Membaca buku ini, aku cukup takjub mendapati kenyataan bahwa di negara yang sistem pendidikannya berbasis hapalan ini ada orang yang bisa menghasilkan buku anak-anak sebagus ini. Tapi setelah kubaca nama pengarangnya, baru aku tahu kalau ternyata buku ini adalah buku terjemahan dari karya seorang pengarang asal Turki yang bernama Nur Kutlu.

Di saat sedang asik membacakan buku-buku itu kepada anakku, HP-ku berdering tanda SMS masuk. SMS tersebut dikirimkan oleh seorang teman yang bekerja di pusat kebudayaan Perancis yang berisi undangan untuk menghadiri diskusi Sastra malam itu juga bersama Nh.Dini dan Xavier Bazot, seorang penulis asal Perancis.

Pucuk dicinta ulam tiba, malam itu juga kami berangkat ke tempat acara itu diselenggarakan setelah sebelumnya membeli buku "Pada Sebuah Kapal", salah satu buku Nh. Dini yang paling terkenal untuk minta dia tanda tangani di acara itu nanti.

Acara yang kami hadiri itu benar-benar sangat menarik tepat seperti yang aku bayangkan. Nh.Dini adalah sosok yang sangat inspiratif yang menulis benar-benar berdasarkan pada kenyataan yang ada, beliau adalah satu dari sedikit orang di negara ini yang memiliki kemampuan 'merasa' yang luar biasa. Salah satu ucapan inspiratif yang diucapkan Nh. Dini dalam diskusi malam itu adalah ucapan yang kupajang di statusku ini.

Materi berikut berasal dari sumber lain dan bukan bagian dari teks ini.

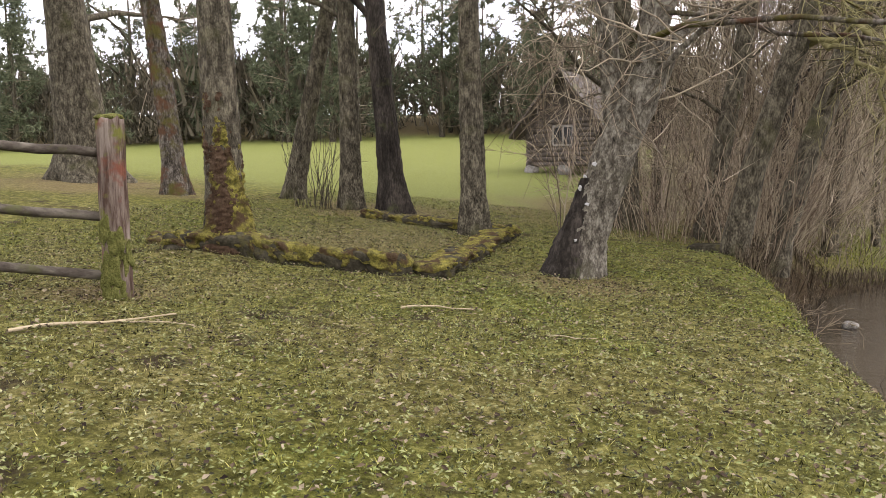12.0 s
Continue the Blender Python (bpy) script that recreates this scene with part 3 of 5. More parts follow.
# ---- trees by the lawn ----
def old_tree():
    x, y = -2.33, 7.1
    z = 0.0
    tree = thing("old_tree", x, y, z, "massive old tree with dark scaly bark and spreading surface roots", "tree")
    roots = [(-2.75, 0.22), (-1.95, 0.12), (-1.25, 0.12), (-0.45, 0.07), (0.9, 0.07), (2.2, 0.2), (3.05, 0.34)]

    def radius(h, a):
        base = 0.50 + 0.02 * max(0, h - 1.5) + 0.10 * math.exp(-max(h - 0.05, -0.3) / 0.4)
        grow = 0.0
        for ra, amp in roots:
            dd = (a - ra + math.pi) % (2 * math.pi) - math.pi
            grow += amp * math.exp(-(dd / 0.34) ** 2) * math.exp(-max(h - 0.12, -0.3) / 0.22)
        return base + grow
    part("trunk", bark_trunk("trunk", [(0, 0, -0.35), (-0.02, 0, 1.0), (-0.1, 0.02, 3.2)], radius, MAT_OLD_BARK, 3.0, 240, 340, 0.020, (22.0, 11.0)), tree)
    up = Tubes()
    up.add([(-0.1, 0.02, 3.1), (-0.2, 0.1, 4.6), (-0.15, 0.2, 6.5), (0, 0.3, 9)], [0.56, 0.48, 0.38, 0.2], 18)
    part("upper_trunk", up.mesh("upper_trunk", MAT_OLD_BARK), tree)
    rng = np.random.default_rng(5)
    for k in range(7):
        a = rng.uniform(0, 6.28)
        lb = Tubes()
        b = wander(rng, (0, 0.15, 4.6 + 0.6 * k), (np.cos(a), np.sin(a), 0.6), 4.5, 8, 0.15)
        lb.add(b, np.linspace(0.16, 0.02, 9), 7)
        for q in range(8):
            i0 = rng.integers(2, 9)
            lb.add(wander(rng, b[i0], rng.normal(size=3) + (b[i0] - b[i0 - 1]), 1.6, 5, 0.25), np.linspace(0.03, 0.004, 6), 4)
        part("limb", lb.mesh("limb", MAT_OLD_BARK), tree)
    for ra, ln, r0 in [(-2.75, 1.6, 0.085), (-2.15, 1.5, 0.06), (-1.75, 2.3, 0.085), (-1.32, 2.2, 0.06), (-1.0, 1.5, 0.075), (-0.62, 2.2, 0.055), (-0.3, 1.7, 0.07), (3.0, 1.6, 0.1), (2.3, 1.2, 0.08)]:
        rt = Tubes()
        pts, a = [], ra
        for s in np.linspace(0.5, 0.5 + ln, 16):
            a += rng.normal() * 0.09
            px, py = x + s * math.cos(a), y + s * math.sin(a)
            fade = (s - 0.5) / ln
            pts.append((px - x, py - y, ground_z(px, py) - z + 0.018 * (1 - fade) + 0.022 * math.sin(s * 4 + ra * 3) - 0.035 * fade))
        rt.add(pts, r0 * np.linspace(0.85, 0.25, 16), 9, 0.24, rng)
        part("root", rt.mesh("root", MAT_ROOT), tree, "exposed grey root")
    return tree


def birch_tree():
    x, y = -3.38, 12.25
    z = ground_z(x, y) - 0.15
    tree = thing("birch_tree", x, y, z, "old birch with black furrowed bark and white patches", "tree")

    def radius(h, a):
        return 0.255 + 0.20 * math.exp(-max(h, 0) / 0.28) * (1 + 0.35 * math.sin(3 * a + 1)) + 0.03 * math.sin(2 * a + h * 0.7) - 0.012 * h
    part("trunk", bark_trunk("trunk", [(0, 0, -0.2), (0.03, 0, 1.5), (0.02, 0, 5)], radius, MAT_BIRCH, 9.0, 96, 260, 0.03, (9.0, 3.0)), tree)
    rng = np.random.default_rng(11)
    up = Tubes()
    up.add([(0.02, 0, 4.9), (0.1, 0.1, 7), (0.0, 0.2, 10)], [0.2, 0.15, 0.05], 12)
    part("upper_trunk", up.mesh("upper_trunk", MAT_BIRCH), tree)
    wt = Tubes()
    for k, (lx, ly, lz) in enumerate([(4.4, -0.2, 3.1), (4.9, -1.6, 3.0), (3.9, 1.2, 3.4), (4.2, 0.9, 2.6), (1.5, 3.0, 5.0), (-2.5, 1.0, 5), (1.0, -2.5, 5.5), (3.4, 2.6, 4.4), (5.4, 0.4, 3.5), (4.9, -2.0, 4.3), (4.2, -1.2, 4.1), (5.4, -0.9, 4.2)]):
        p0, p3 = np.array([0.05, 0.05, 4.6 + 0.35 * k]), np.array([lx, ly, lz])
        t = np.linspace(0, 1, 12)[:, None]
        mid = (p0 + p3) / 2 + np.array([0, 0, 1.3])
        b = (1 - t) ** 2 * p0 + 2 * t * (1 - t) * mid + t * t * p3 + np.cumsum(rng.normal(size=(12, 3)) * 0.035, 0)
        lb = Tubes()
        lb.add(b, np.linspace(0.05 if k < 9 else 0.026, 0.005, 12), 6)
        part("limb", lb.mesh("limb", MAT_DARK_BARK), tree)
        for q in range(5 if k > 8 else 0):
            i0 = rng.integers(9, 12)
            tw = wander(rng, b[i0], (rng.normal() * 0.4, rng.normal() * 0.4, -0.8), rng.uniform(1.2, 2.2), 12, 0.17, -0.16)
            wt.add(tw, np.linspace(0.008, 0.0022, 13), 4, cap=False)
            for s in range(9):
                i1 = rng.integers(2, 12)
                wt.add(wander(rng, tw[i1], rng.normal(size=3) * 0.7 + np.array([0, 0, -0.5]), rng.uniform(0.15, 0.5), 4, 0.22, -0.1), np.linspace(0.0036, 0.0016, 5), 3, cap=False)
        for q in range(20 if k < 9 else 6):
            i0 = rng.integers(6, 12)
            d = np.array([rng.normal() * 0.5, rng.normal() * 0.5, -0.5])
            tw = wander(rng, b[i0], d, rng.uniform(0.5, 1.5), 9, 0.16, -0.12)
            wt.add(tw, np.linspace(0.0045, 0.0018, 10), 3, cap=False)
            for s in range(4):
                i1 = rng.integers(2, 9)
                wt.add(wander(rng, tw[i1], rng.normal(size=3) * 0.6 + (tw[i1] - tw[i1 - 1]) * 6, rng.uniform(0.08, 0.25), 3, 0.2, -0.1), np.linspace(0.0028, 0.0015, 4), 3, cap=False)
    part("crown", wt.mesh("crown", MAT_TWIG), tree, "weeping bare twigs over the water")
    return tree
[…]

Xavier Bazot sendiri benar-benar seorang penulis yang tidak biasa. Dia ini adalah seorang penulis yang mengutamakan kualitas dibandingkan kuantitas dalam setiap karya yang ditulisnya. Karya yang dia publikasikan benar-benar karya yang menurutnya sudah sempurna. Dia bahkan rela tidak menghasilkan apa-apa selama 20 tahun ketika dia merasa apa yang dia tuliskan itu tidak sempurna. Sehingga tidak heran ketika dia membacakan salah satu karyanya, karyanya itu benar-benar berjiwa penuh dengan emosi dan tampak demikian nyata sehingga aku yang mendengarkan penuturannya merasa seperti sedang ditarik kedalam kisah yang sedang dibacakannya.

Meskipun aku tidak bisa menghadiri Ubud Writers and Readers, tapi keinginanku untuk bertemu sosok Nh.Dini benar-benar terpenuhi dan masih ditambah bonus bertemu Xavier Bazot.

Begitulah yang kualami sepanjang hari minggu kemarin, benar-benar hari yang sempurna.